Four people-smugglers – three from Northern Ireland – have been jailed for the manslaughter of 39 migrants who suffered “excruciating” deaths in an airtight trailer.
The victims had hoped for a better life in Britain when they agreed to pay up to £13,000 each for a “VIP” smuggling service.
Yet the Vietnamese men, woman and children’s lives ended in agony.
Now three men from Armagh, Craigavon and County Down have been locked up for a total of 51 years for their roles in the tragedy.
The migrants had desperately tried to break out of the trailer and raise the alarm before they suffered an “excruciatingly slow death”, the Old Bailey was told.
On October 22, 2019, they were crammed into a lorry container to be shipped from Zeebrugge to Purfleet in Essex in sweltering conditions and complete darkness.
The court heard that they tried with increasing desperation to raise the alarm as they ran out of air before reaching British shores.
The migrants were found dead by Northern Irish lorry driver Maurice Robinson, who collected the trailer from the docks early the next morning.
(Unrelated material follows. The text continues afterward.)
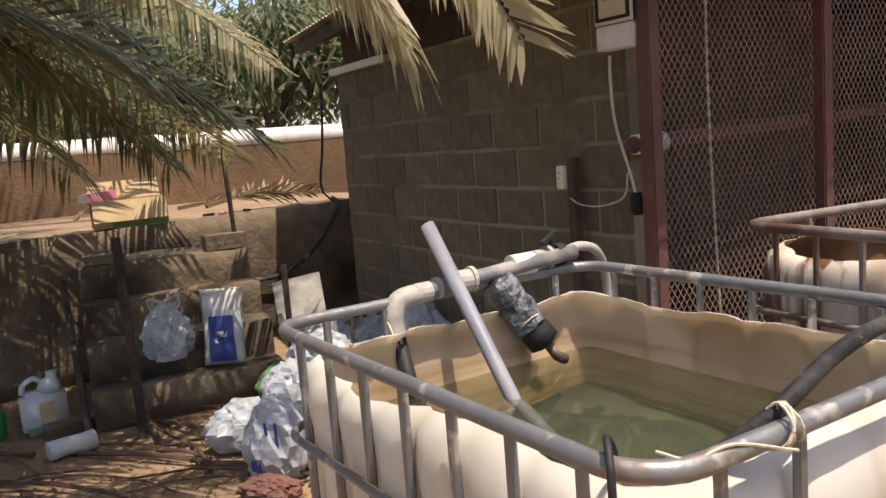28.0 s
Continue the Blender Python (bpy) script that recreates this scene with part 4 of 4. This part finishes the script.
def sack(name, label, m, w, h, d, prints=(), seed=0, mat="bag", category="bag", crease=0.16):
    """A filled plastic sack: pillowed, crumpled, with a flat sewn end. Prints are shallow patches on its upper face."""
    rng = random.Random(seed)
    ob = thing(name, label, category, m)
    n, k = 16, 22

    def at(u, v, s):
        edge = (1 - abs(u) ** 3) * (1 - abs(v) ** 5)
        z = d * 0.5 * max(0, edge) ** 0.55 * s
        crumple = crease * d * (noise.noise((u * 2.2 + seed * 3, v * 3.1, s * 2)) + 0.6 * noise.noise((u * 5 + seed, v * 6, s * 4)))
        return Vector((u * w / 2 * (1 - 0.07 * (1 - v * v)), v * h / 2, max(-d * 0.47, z + crumple * (0.3 + edge)) + d * 0.5))

    bm = bmesh.new()
    sides = []
    for s in (1, -0.85):
        sides.append([[bm.verts.new(at(-1 + 2 * i / n, -1 + 2 * j / k, s)) for j in range(k + 1)] for i in range(n + 1)])
    for g, flip in zip(sides, (False, True)):
        for i in range(n):
            for j in range(k):
                q = (g[i][j], g[i + 1][j], g[i + 1][j + 1], g[i][j + 1])
                bm.faces.new(tuple(reversed(q)) if flip else q)
    bmesh.ops.remove_doubles(bm, verts=bm.verts[:], dist=0.004)
    part("body", bm, M[mat], ob, smooth=True)
    part("sewn_end", tubed([at(-0.96 + 0.12 * i, 0.985, 0.3) for i in range(17)], 0.006, sides=5), M["cream" if mat == "bag" else mat], ob, "stitched end")
    for u0, u1, v0, v1, mt in prints:
        bm = bmesh.new()
        p = [[bm.verts.new(at(u0 + (u1 - u0) * i / 10, v0 + (v1 - v0) * j / 12, 1) + Vector((0, 0, 0.009))) for j in range(13)] for i in range(11)]
        for i in range(10):
            for j in range(12):
                bm.faces.new((p[i][j], p[i + 1][j], p[i + 1][j + 1], p[i][j + 1]))
        part("print", bm, M[mt], ob, smooth=True)
    return ob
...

Two victims were aged just 15.
Robinson, 26, of Craigavon, and his boss Ronan Hughes, 41, of Armagh, had admitted plotting to people-smuggle and 39 counts of manslaughter.
Hughes’s partner in crime Gheorghe Nica, 43, of Basildon, Essex, and Eamonn Harrison, 24, of County Down, who had collected the victims on the continent, were found guilty of the offences.
Today, Friday, January 22, Robinson, who also admitted money-laundering, was jailed for 13 years and four months in jail.
In addition, Hughes was sentenced to 20 years in prison, Nica to 27 years and Harrison to 18 years.
Mr Justice Sweeney said: “I have no doubt that, as asserted by the prosecution, the conspiracy was a sophisticated, long-running and profitable one to smuggle mainly Vietnamese migrants across the channel.”
The court heard the operation was sophisticated, long-running and profitable, with the smugglers standing to make more than £1 million in October 2019 alone.
A total of seven smuggling trips were identified between May 2018 and October 23, 2019.
The court heard there were likely to have been more, the Mirror Online reports.
Migrants would board lorries at a remote location on the continent before being transported to Britain.
There, they would be picked up by a fleet of smaller vehicles organised by Nica for transfer to a safe house until payment was received.
The fee was between £10,000 and £13,000 for the so-called VIP route in which the driver was aware of the presence of smuggled migrants inside the trailer attached to his lorry.
Some of the trips were thwarted by border officials and residents in Orsett, Essex had repeatedly reported migrants being dropped off to the police.